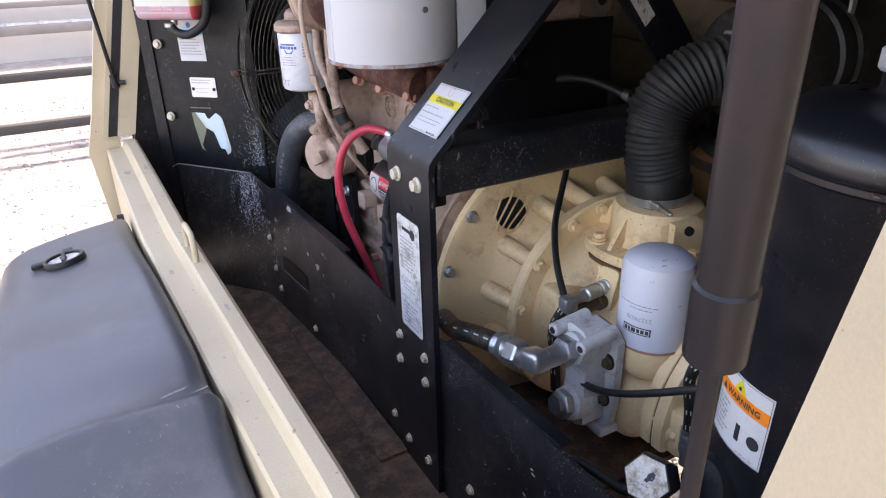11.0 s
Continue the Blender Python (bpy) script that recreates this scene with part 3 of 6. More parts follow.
def build_fender():
    """The wheel guard: a narrow rounded top that breaks downwards at a dented crease."""
    fd = thing("fender", (0.19, 0.8, 0.30), "dented dark grey steel wheel fender beside the sill", "fender")
    bm = bmesh.new()
    XO, XI = 0.066, 0.304
    crown = [(0.20, 0.365), (0.42, 0.532), (0.52, 0.597), (0.588, 0.637), (0.622, 0.652), (0.85, 0.651), (1.0, 0.640), (1.21, 0.610), (1.36, 0.592), (1.43, 0.583)]
    def top_at(y):
        for (ya, za), (yb, zb) in zip(crown, crown[1:]):
            if y <= yb:
                return za + (zb - za) * (y - ya) / (yb - ya)
        return crown[-1][1]
    cross = [(XO, -0.30), (XO + 0.001, -0.11), (XO + 0.004, -0.060), (XO + 0.010, -0.034), (XO + 0.020, -0.017), (XO + 0.034, -0.007), (XO + 0.052, -0.002)]
    cross += [(XO + 0.052 + 0.013 * k, 0.0) for k in range(1, 13)]
    cross += [(XI - 0.022, 0.0), (XI - 0.012, -0.002), (XI - 0.005, -0.008), (XI - 0.001, -0.018), (XI, -0.030), (XI, -0.10), (XI, -0.30)]
    rows = []
    for k in range(181):
        s = k / 180
        row = []
        for x, dz in cross:
            w = (x - XO) / (XI - XO)
            y = 0.20 + (1.215 - 0.105 * (1 - w)) * s
            z = top_at(y) - 0.09 * (XI - x)
            if dz > -0.05:
                yc = 0.624 - 0.014 * (1 - w) + 0.010 * math.sin(5 * w)
                d = y - yc
                z += 0.008 * math.exp(-abs(d / 0.012) ** 1.4) * (0.25 + w)
                z -= 0.016 * math.exp(-((d - 0.055) / 0.045) ** 2) * w ** 2.2
                z -= 0.010 * math.exp(-((d + 0.050) / 0.035) ** 2) * w ** 3
                z -= 0.006 * math.exp(-((y - 0.93) / 0.10) ** 2) * math.exp(-((w - 0.45) / 0.3) ** 2)
                z += 0.003 * math.sin(9 * y + 4 * w)
            row.append(bm.verts.new((x + 0.025 * swell(y) * w, y, z + dz)))
        rows.append(row)
    for a, b in zip(rows, rows[1:]):
        for i in range(len(a) - 1):
            bm.faces.new((a[i], a[i + 1], b[i + 1], b[i]))
    bm.faces.new(rows[-1])
    bm.faces.new(list(reversed(rows[0])))
    part("skin", bm, M_FENDER, fd, angle=50)
    # Pale streaks paint in the highlight along the dented crease.
    bare = mat("pale_crease_glint", (0.26, 0.25, 0.24), 0.55, var=0.3, scale=90, dirt=(0.07, 0.073, 0.08), dirt_amt=0.6, dirt_scale=120)
    rs = random.Random(31)
    for x, y, a, b in ((0.280, 0.624, 0.020, 0.0022), (0.305, 0.616, 0.010, 0.0016)):
        z = top_at(y) - 0.09 * (XI - x) + 0.0088
        fs = flat_map((x, y, z), (1, 0.10, 0.09), (-0.1, 1, 0.05))
        part("scuff", shape_bm(fs, [(a * (0.5 + 0.5 * rs.random()) * math.cos(q), b * (0.4 + 0.6 * rs.random()) * math.sin(q)) for q in [k * 0.524 for k in range(12)]], 0.0006), bare, fd, "pale streak painted for the highlight on the crease")
    cap = thing("strainer_ring", (0.188, 1.178, 0.605), "small black ring with a dirty white disc on the fender", "ring")
    c = Vector((0.188, 1.178, 0.6055))
    m = basis(c, (-0.12, 0.10, 1))
    part("rim", add_lathe(bmesh.new(), [(0.0255, 0.0), (0.0325, 0.0), (0.0325, 0.007), (0.0312, 0.009), (0.0265, 0.009), (0.0255, 0.007)], m, 32, True), M_PLASTIC, cap)
    part("disc", add_lathe(bmesh.new(), [(0, 0.003), (0.0254, 0.003), (0.0254, 0.005), (0, 0.005)], m, 28), M_LABEL_WORN, cap, "dirty white disc")
    part("cross_bar", box((0, 0, 0.008), (0.050, 0.006, 0.006), 0.001, m), M_PLASTIC, cap)
    part("knob", add_lathe(bmesh.new(), [(0, 0.005), (0.005, 0.005), (0.005, 0.010), (0, 0.011)], m, 12), M_PLASTIC, cap)
    part("lug", bevel_all(box((-0.012, -0.040, 0.004), (0.016, 0.020, 0.008), 0, m), 0.002), M_PLASTIC, cap)
    part("lug", bevel_all(box((-0.042, 0.006, 0.004), (0.026, 0.016, 0.008), 0, m), 0.002), M_PLASTIC, cap)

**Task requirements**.
Make an exact copy of all the material, but keep the pictures out of it.

**Correct result**.
11.0 s
Continue the Blender Python (bpy) script that recreates this scene with part 3 of 6. More parts follow.
def build_fender():
    """The wheel guard: a narrow rounded top that breaks downwards at a dented crease."""
    fd = thing("fender", (0.19, 0.8, 0.30), "dented dark grey steel wheel fender beside the sill", "fender")
    bm = bmesh.new()
    XO, XI = 0.066, 0.304
    crown = [(0.20, 0.365), (0.42, 0.532), (0.52, 0.597), (0.588, 0.637), (0.622, 0.652), (0.85, 0.651), (1.0, 0.640), (1.21, 0.610), (1.36, 0.592), (1.43, 0.583)]
    def top_at(y):
        for (ya, za), (yb, zb) in zip(crown, crown[1:]):
            if y <= yb:
                return za + (zb - za) * (y - ya) / (yb - ya)
        return crown[-1][1]
    cross = [(XO, -0.30), (XO + 0.001, -0.11), (XO + 0.004, -0.060), (XO + 0.010, -0.034), (XO + 0.020, -0.017), (XO + 0.034, -0.007), (XO + 0.052, -0.002)]
    cross += [(XO + 0.052 + 0.013 * k, 0.0) for k in range(1, 13)]
    cross += [(XI - 0.022, 0.0), (XI - 0.012, -0.002), (XI - 0.005, -0.008), (XI - 0.001, -0.018), (XI, -0.030), (XI, -0.10), (XI, -0.30)]
    rows = []
    for k in range(181):
        s = k / 180
        row = []
        for x, dz in cross:
            w = (x - XO) / (XI - XO)
            y = 0.20 + (1.215 - 0.105 * (1 - w)) * s
            z = top_at(y) - 0.09 * (XI - x)
            if dz > -0.05:
                yc = 0.624 - 0.014 * (1 - w) + 0.010 * math.sin(5 * w)
                d = y - yc
                z += 0.008 * math.exp(-abs(d / 0.012) ** 1.4) * (0.25 + w)
                z -= 0.016 * math.exp(-((d - 0.055) / 0.045) ** 2) * w ** 2.2
                z -= 0.010 * math.exp(-((d + 0.050) / 0.035) ** 2) * w ** 3
                z -= 0.006 * math.exp(-((y - 0.93) / 0.10) ** 2) * math.exp(-((w - 0.45) / 0.3) ** 2)
                z += 0.003 * math.sin(9 * y + 4 * w)
            row.append(bm.verts.new((x + 0.025 * swell(y) * w, y, z + dz)))
        rows.append(row)
    for a, b in zip(rows, rows[1:]):
        for i in range(len(a) - 1):
            bm.faces.new((a[i], a[i + 1], b[i + 1], b[i]))
    bm.faces.new(rows[-1])
    bm.faces.new(list(reversed(rows[0])))
    part("skin", bm, M_FENDER, fd, angle=50)
    # Pale streaks paint in the highlight along the dented crease.
    bare = mat("pale_crease_glint", (0.26, 0.25, 0.24), 0.55, var=0.3, scale=90, dirt=(0.07, 0.073, 0.08), dirt_amt=0.6, dirt_scale=120)
    rs = random.Random(31)
    for x, y, a, b in ((0.280, 0.624, 0.020, 0.0022), (0.305, 0.616, 0.010, 0.0016)):
        z = top_at(y) - 0.09 * (XI - x) + 0.0088
        fs = flat_map((x, y, z), (1, 0.10, 0.09), (-0.1, 1, 0.05))
        part("scuff", shape_bm(fs, [(a * (0.5 + 0.5 * rs.random()) * math.cos(q), b * (0.4 + 0.6 * rs.random()) * math.sin(q)) for q in [k * 0.524 for k in range(12)]], 0.0006), bare, fd, "pale streak painted for the highlight on the crease")
    cap = thing("strainer_ring", (0.188, 1.178, 0.605), "small black ring with a dirty white disc on the fender", "ring")
    c = Vector((0.188, 1.178, 0.6055))
    m = basis(c, (-0.12, 0.10, 1))
    part("rim", add_lathe(bmesh.new(), [(0.0255, 0.0), (0.0325, 0.0), (0.0325, 0.007), (0.0312, 0.009), (0.0265, 0.009), (0.0255, 0.007)], m, 32, True), M_PLASTIC, cap)
    part("disc", add_lathe(bmesh.new(), [(0, 0.003), (0.0254, 0.003), (0.0254, 0.005), (0, 0.005)], m, 28), M_LABEL_WORN, cap, "dirty white disc")
    part("cross_bar", box((0, 0, 0.008), (0.050, 0.006, 0.006), 0.001, m), M_PLASTIC, cap)
    part("knob", add_lathe(bmesh.new(), [(0, 0.005), (0.005, 0.005), (0.005, 0.010), (0, 0.011)], m, 12), M_PLASTIC, cap)
    part("lug", bevel_all(box((-0.012, -0.040, 0.004), (0.016, 0.020, 0.008), 0, m), 0.002), M_PLASTIC, cap)
    part("lug", bevel_all(box((-0.042, 0.006, 0.004), (0.026, 0.016, 0.008), 0, m), 0.002), M_PLASTIC, cap)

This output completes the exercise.